Why is it important to read stories aloud to children?
In Nursery class, we read stories to children as a whole group during Circle Time. Children are also encouraged to ask their teacher or the teaching assistants to read a book with them during guided play. Our reading corner provides a range of books developmentally appropriate for this age group. It is not rare to see children take a break from an activity to have a look at a book on their own or with a classmate. They enjoy looking at the pictures and commenting on them. When they know the story they sometimes like to retell the story out loud to themselves.
Research has shown that challenging group interaction fosters learning and helps children improve their language skills. During Circle Time, we read a story out loud. We then encourage the children to talk about the characters, the plot or the pictures. We foster their comments with open-ended questions rather than questions that only require one single possible answer. Because children not only acquire language skills through communicating with their parents and teachers but also with their peers, we make sure interaction between children is encouraged and valued. Placing children with different language abilities next to each other during reading time helps them improve their language skills. Also, we regularly invite our class parents to come and share a story. We value other languages and backgrounds therefore reading can be done in different languages.
Children have access to books all through the morning and are encouraged to ask their teachers to read the story aloud for them, should they wish to. It is crucial for children’s literacy to enjoy looking at books, being read to and discussing about they liked and didn’t like in the story. Reading a story and then discussing it helps children improve their language skills. They learn more vocabulary and more complex grammar structures, provided their teacher or parents explain new words or expressions and try to reuse them regularly with the children.

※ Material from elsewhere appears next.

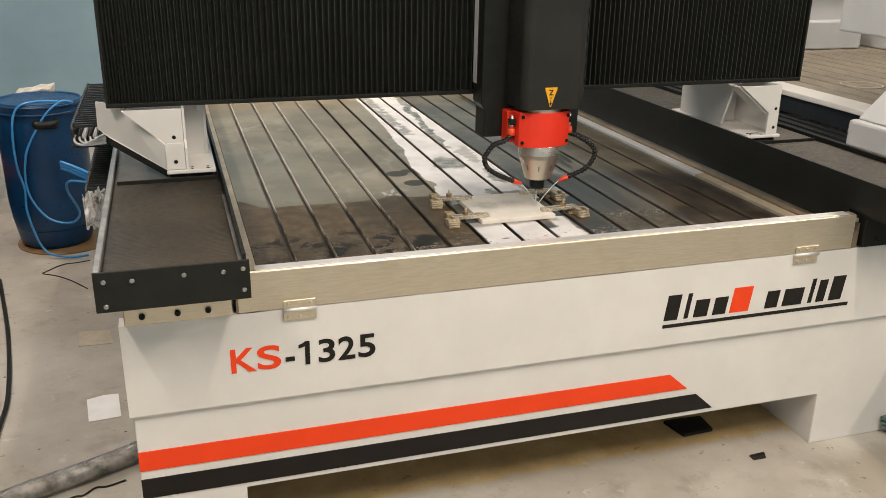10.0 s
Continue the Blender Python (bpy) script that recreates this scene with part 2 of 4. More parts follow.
def film_lanes_material():
    """Grey film ending along one wandering line, brown water before it, black puddles and chalky flakes at the front."""
    n = Bed("wet_bed_with_grey_film").prepare()
    p, inv = n.place, n.inv
    n.paint(n.mul(box_mask(n, p, -0.9, -0.10, 0.05, 0.45, 0.07, n.wander(0.15)), 0.55), n.two(n.grime, 0.35, 0.7, (0.075, 0.053, 0.031), (0.185, 0.140, 0.092)))
    n.paint(n.mul(box_mask(n, p, -0.9, -0.10, 0.40, 0.80, 0.07, n.wander(0.15)), 0.85), n.two(n.grime, 0.35, 0.7, (0.120, 0.082, 0.044), (0.215, 0.155, 0.090)))
    n.paint(n.mul(box_mask(n, p, -0.40, -0.10, 0.42, 0.74, 0.03, n.wander(0.15)), 0.5), (0.055, 0.043, 0.030))
    line = n.edge(n.add(n.x, n.mul(n.fine, 0.01)), [(-0.78, 0.85), (-0.745, 0.825), (-0.712, 0.785), (-0.69, 0.750), (-0.655, 0.738), (-0.60, 0.742), (-0.50, 0.738), (-0.38, 0.735), (-0.305, 0.752),
                                                    (-0.25, 0.775), (-0.215, 0.745), (-0.13, 0.735), (-0.09, 0.74)])
    dry = n.ramp(n.math("SUBTRACT", n.add(n.y, n.mul(n.fine, 0.008)), line), -0.004, 0.004)
    n.paint(dry, grey_film(n))
    n.paint(n.mul(box_mask(n, p, -0.80, -0.45, 0.75, 1.5, 0.12, n.wander(0.2)), n.mul(dry, 0.4)), (0.165, 0.178, 0.148))
    swirl = n.mul(ellipse_mask(n, p, -0.245, 0.795, 0.045, 0.05, 0.3, n.wander(0.05)), n.ramp(n.noise(30, 3, 0.5, n.stretch(p, 1, 0.6, 1), 1.2), 0.50, 0.58))
    n.paint(n.mul(swirl, 0.6), (0.7, 0.7, 0.7))
    pud = n.mul(n.ramp(n.noise(12, 7, 0.68, n.stretch(p, 1, 1.2, 1), 0.4), 0.515, 0.575), box_mask(n, p, -0.78, -0.2, 0.05, 0.45, 0.05, n.wander(0.15)))
    pud = n.top(pud, n.mul(ellipse_mask(n, p, -0.272, 0.318, 0.058, 0.055, 0.25, n.wander(0.15)), 0.9))
    for cx, cy, r in ((-0.176, 1.031, 0.036), (-0.145, 0.901, 0.035), (-0.131, 1.058, 0.022)):
        pud = n.top(pud, ellipse_mask(n, p, cx, cy, r * 1.1, r * 1.05, 0.06))
    n.paint(n.mul(pud, 0.94), n.mix(dry, (0.012, 0.010, 0.008), (0.040, 0.036, 0.028)))
    thin = n.mul(box_mask(n, p, -0.75, -0.10, 0.1, 0.50, 0.06, n.wander(0.15)), n.mul(n.ramp(n.noise(12, 4, 0.65), 0.45, 0.62), 0.45))
    flakes = n.mul(n.mul(n.flake_marks(), inv(pud)), n.top(box_mask(n, p, -0.32, -0.10, 0.16, 0.29, 0.03, n.wander(0.15)), thin))
    n.paint(flakes, n.two(n.noise(60, 6, 0.7), 0.3, 0.7, (0.13, 0.118, 0.10), (0.42, 0.40, 0.37)))
    n.paint(n.mul(n.ramp(n.noise(130, 2, 0.6), 0.72, 0.75), n.mul(inv(dry), 0.5)), (0.42, 0.38, 0.32))
    return n.water(flakes, n.mul(n.blend(dry, 0.10, 0.75), n.blend(pud, 1.0, 0.3)), n.mul(flakes, 0.8), 0.10)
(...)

Seeing their parents or relatives involved in reading is also excellent role-modeling for children. Parents — don’t feel guilty spending some time reading for yourself in front of your child! Get comfy on the sofa with your child beside you and read a book together or get your child to “read” her book while you read yours. You could then tell her about your book and explain why you liked it. It is very important to model how much reading is an enjoyable activity. This will then help your child’s language and literacy skills.